對於希臘人來說,就像各種形式和內容的比賽活動無所不在那樣,凡是有競賽的地方就有規則的存在。體育比賽有嚴格和嚴密的競賽規則,裁判員在賽場上依據規則來進行判罰,只有如此才能產生出沒有任何爭議的優勝者。這些活動的背後,如何用好的規則引導競爭,規範競爭,使人向善,使社會更為公正,是古希臘思想家們熱衷探討的話題。

在古代中國,雖然儒家提出的“禮”治和法家提倡的“法”治也有著與古希臘的規則和法律相似的特點,但佔據主流的,還是對內在的道德修養的強調,在古代中國的思想家們看來,內在的自然要求,比外在的強制力量更加重要,對於導致“亂”的無所不在的“爭”,以老子代表的道家學派提出了“不爭”之德,儒家則明確地提出了崇“讓”的思想觀念。

二者之間在一定程度上呈現出古希臘重“規則”而古代中國重“道德”的差別。但是這種差別也不是絕對的,仍然只是一種“側重點的差異”。
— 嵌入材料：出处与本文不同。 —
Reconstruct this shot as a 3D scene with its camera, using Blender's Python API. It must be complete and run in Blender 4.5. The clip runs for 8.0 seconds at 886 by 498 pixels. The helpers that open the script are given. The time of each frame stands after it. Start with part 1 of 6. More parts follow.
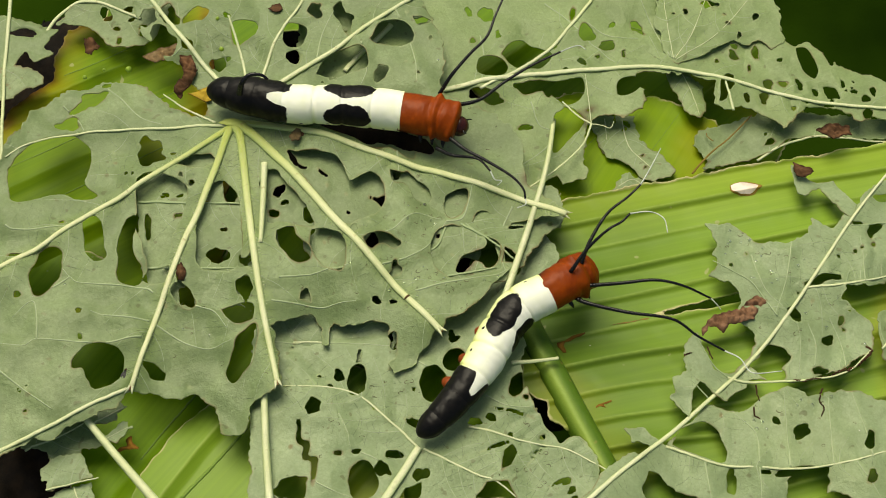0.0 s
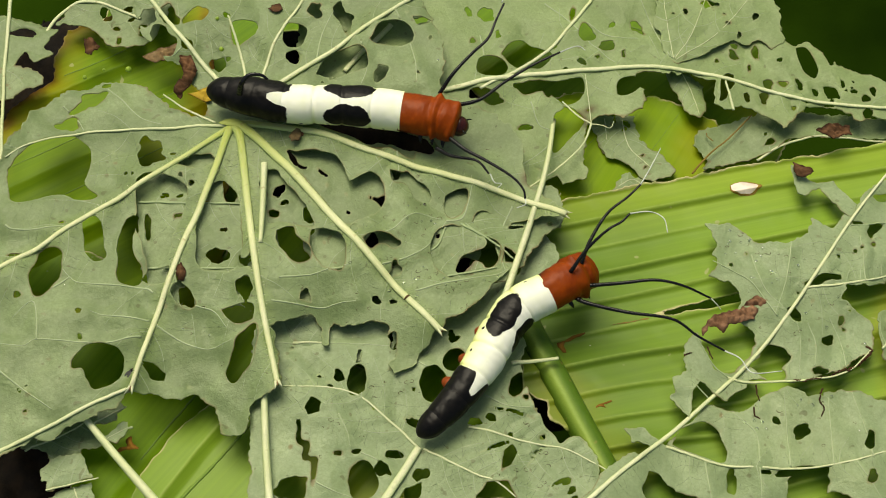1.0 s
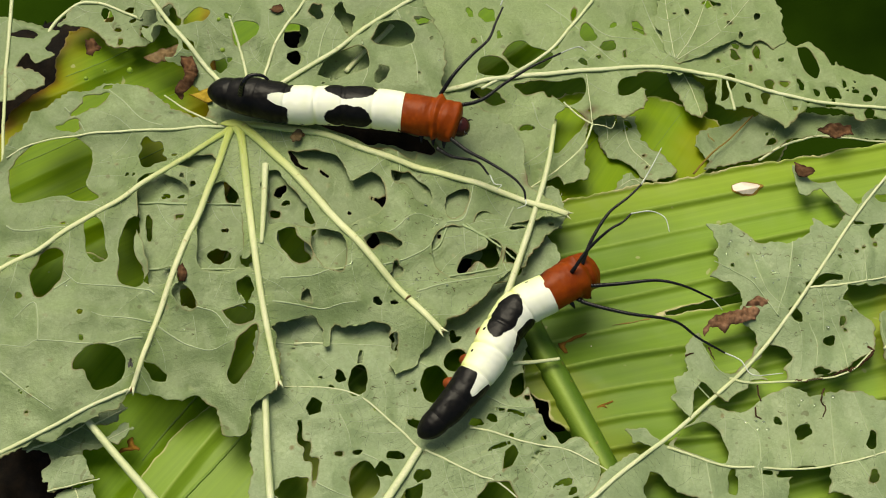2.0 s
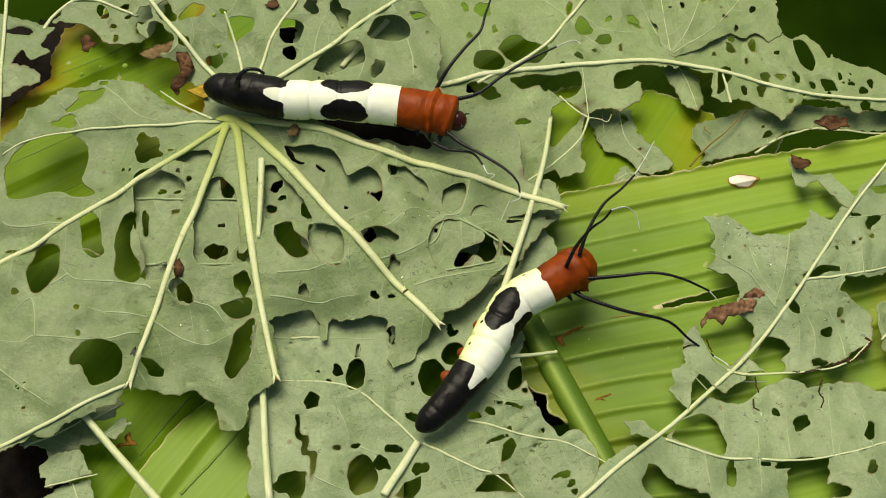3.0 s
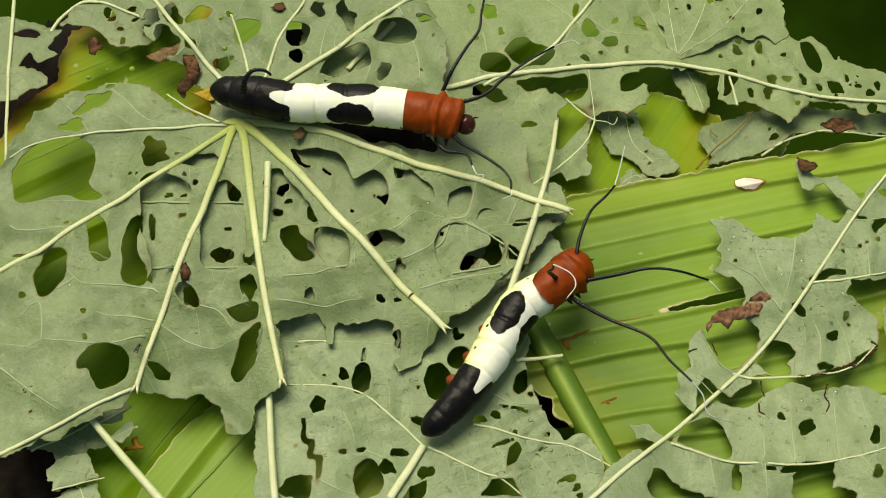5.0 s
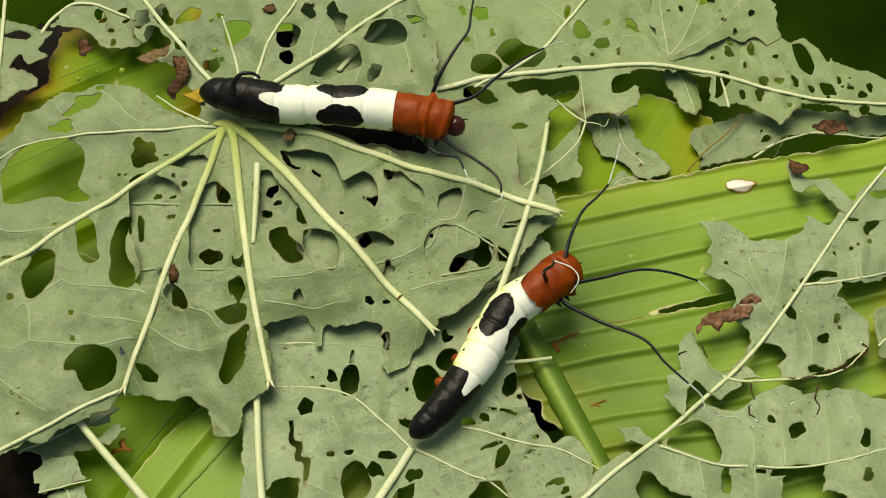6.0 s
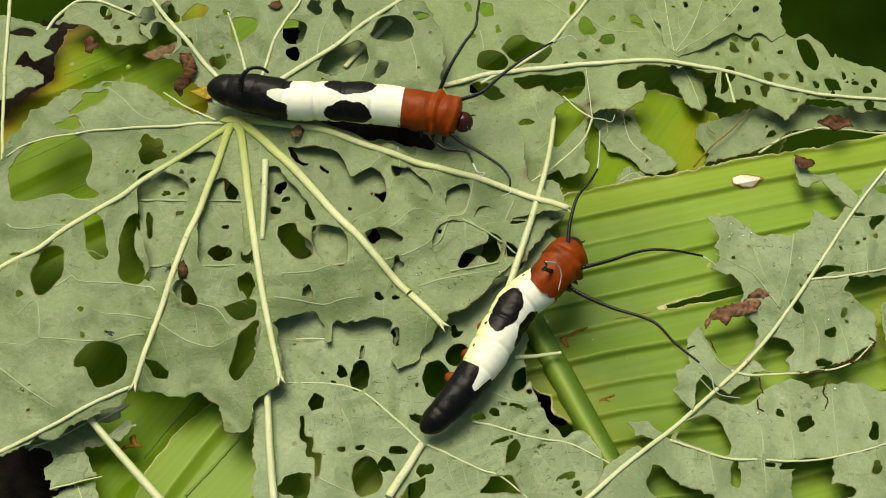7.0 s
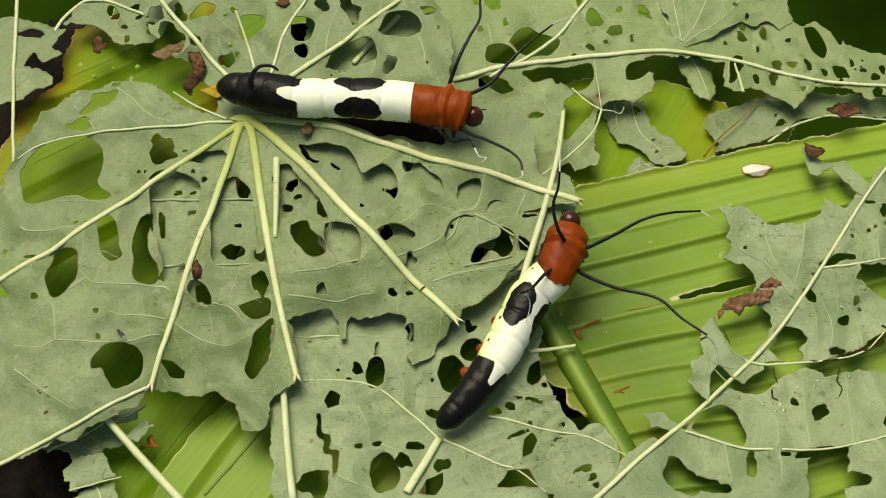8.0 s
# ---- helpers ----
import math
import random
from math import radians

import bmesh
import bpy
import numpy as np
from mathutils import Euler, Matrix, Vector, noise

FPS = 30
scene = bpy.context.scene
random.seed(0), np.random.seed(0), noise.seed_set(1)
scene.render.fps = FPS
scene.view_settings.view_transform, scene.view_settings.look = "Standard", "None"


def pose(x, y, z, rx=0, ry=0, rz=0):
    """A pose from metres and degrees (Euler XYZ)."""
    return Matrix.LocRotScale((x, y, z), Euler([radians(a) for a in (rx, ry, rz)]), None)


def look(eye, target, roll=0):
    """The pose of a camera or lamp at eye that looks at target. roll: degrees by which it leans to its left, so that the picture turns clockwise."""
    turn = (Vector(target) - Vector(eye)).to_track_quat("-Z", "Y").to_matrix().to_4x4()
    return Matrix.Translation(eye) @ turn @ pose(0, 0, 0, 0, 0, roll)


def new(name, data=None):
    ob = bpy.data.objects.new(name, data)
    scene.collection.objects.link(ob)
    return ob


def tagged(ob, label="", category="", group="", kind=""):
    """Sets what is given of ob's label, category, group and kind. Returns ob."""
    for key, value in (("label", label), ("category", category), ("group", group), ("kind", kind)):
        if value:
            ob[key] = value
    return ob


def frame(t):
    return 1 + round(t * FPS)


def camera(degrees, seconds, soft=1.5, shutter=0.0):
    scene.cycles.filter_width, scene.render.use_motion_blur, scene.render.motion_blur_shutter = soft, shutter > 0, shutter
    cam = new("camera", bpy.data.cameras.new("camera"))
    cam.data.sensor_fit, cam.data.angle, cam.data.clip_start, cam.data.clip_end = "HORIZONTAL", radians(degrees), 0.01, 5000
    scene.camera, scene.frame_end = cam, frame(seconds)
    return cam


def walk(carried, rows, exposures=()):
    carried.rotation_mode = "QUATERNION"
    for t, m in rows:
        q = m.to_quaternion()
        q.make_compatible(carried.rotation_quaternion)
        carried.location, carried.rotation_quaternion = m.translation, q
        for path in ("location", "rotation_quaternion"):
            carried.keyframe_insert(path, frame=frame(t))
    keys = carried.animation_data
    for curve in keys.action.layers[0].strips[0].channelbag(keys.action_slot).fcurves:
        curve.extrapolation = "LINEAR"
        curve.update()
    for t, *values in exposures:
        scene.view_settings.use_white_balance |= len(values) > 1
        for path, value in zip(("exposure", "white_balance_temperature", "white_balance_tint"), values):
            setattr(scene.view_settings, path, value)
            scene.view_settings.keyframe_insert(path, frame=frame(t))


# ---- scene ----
cam = camera(32, 8.0, soft=1.0)
walk(cam, [
    (0, pose(0.00000, -0.20053, 0.34732, 30.000, -0.000, 0.000)),
    (0.5, pose(-0.00055, -0.20057, 0.34736, 29.986, 0.013, -0.098)),
    (1, pose(0.00015, -0.20043, 0.34727, 29.993, 0.026, -0.007)),
    (1.5, pose(0.00007, -0.20014, 0.34768, 29.918, 0.107, -0.042)),
    (2.8, pose(0.00259, -0.20117, 0.34607, 30.125, 0.261, 0.101)),
    (3, pose(0.00067, -0.20242, 0.34574, 30.138, 0.220, -0.334)),
    (3.5, pose(-0.00076, -0.20374, 0.34468, 30.616, -1.005, 0.508)),
    (4, pose(0.00188, -0.20076, 0.34680, 29.973, 0.183, -0.146)),
    (4.5, pose(0.00151, -0.19979, 0.34743, 29.741, 0.704, -0.471)),
    (4.7, pose(0.00170, -0.19960, 0.34791, 29.763, 0.559, -0.236)),
    (5.8, pose(0.00521, -0.19993, 0.34724, 29.779, 0.813, -0.003)),
    (6, pose(0.00632, -0.19972, 0.34615, 29.971, 0.754, 0.012)),
    (6.5, pose(0.00356, -0.20057, 0.34603, 30.083, 0.497, -0.115)),
    (7, pose(0.00024, -0.20074, 0.34682, 29.893, 0.355, -0.405)),
    (7.5, pose(0.00166, -0.20019, 0.34726, 29.749, 0.831, -0.560)),
    (8, pose(-0.00278, -0.19829, 0.34947, 29.215, 0.870, -1.267)),
], exposures=[(0, 0.32, 7700, 2)])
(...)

因為在古代希臘,除了各種規則的制定和遵守之外,也同樣重視內在道德的修養和教化,同樣,在古代中國,除了道德修養之外,也存在著包括“禮”和“法”在內的各種規則,只不過與古希臘的“法”(規則)具有不同的內容和特點而已。

最後,我們還可以把古希臘人的競技體育活動和以“射禮”為代表的古代中國的競技比賽做一個直接的對比:作為儒家所提倡的六藝之一的“射”藝,被賦予了豐富的哲學內涵,其最主要的功能就是考察參賽者的道德品質,所謂“射以觀德”,比賽的勝負並不是最重要的,正如《禮記·射義》所言:“故射者,進退周還必中禮,內志正,外體直,然後持弓矢審固……然後可以言中,此可以觀德行矣……射者,所以觀盛德也。”與此不同的是,在古希臘的體育比賽中,雖然也帶有以祭神為目的的儀式表演的特徵,但運動成績的高低和優劣,始終是決出優勝者的唯一標準。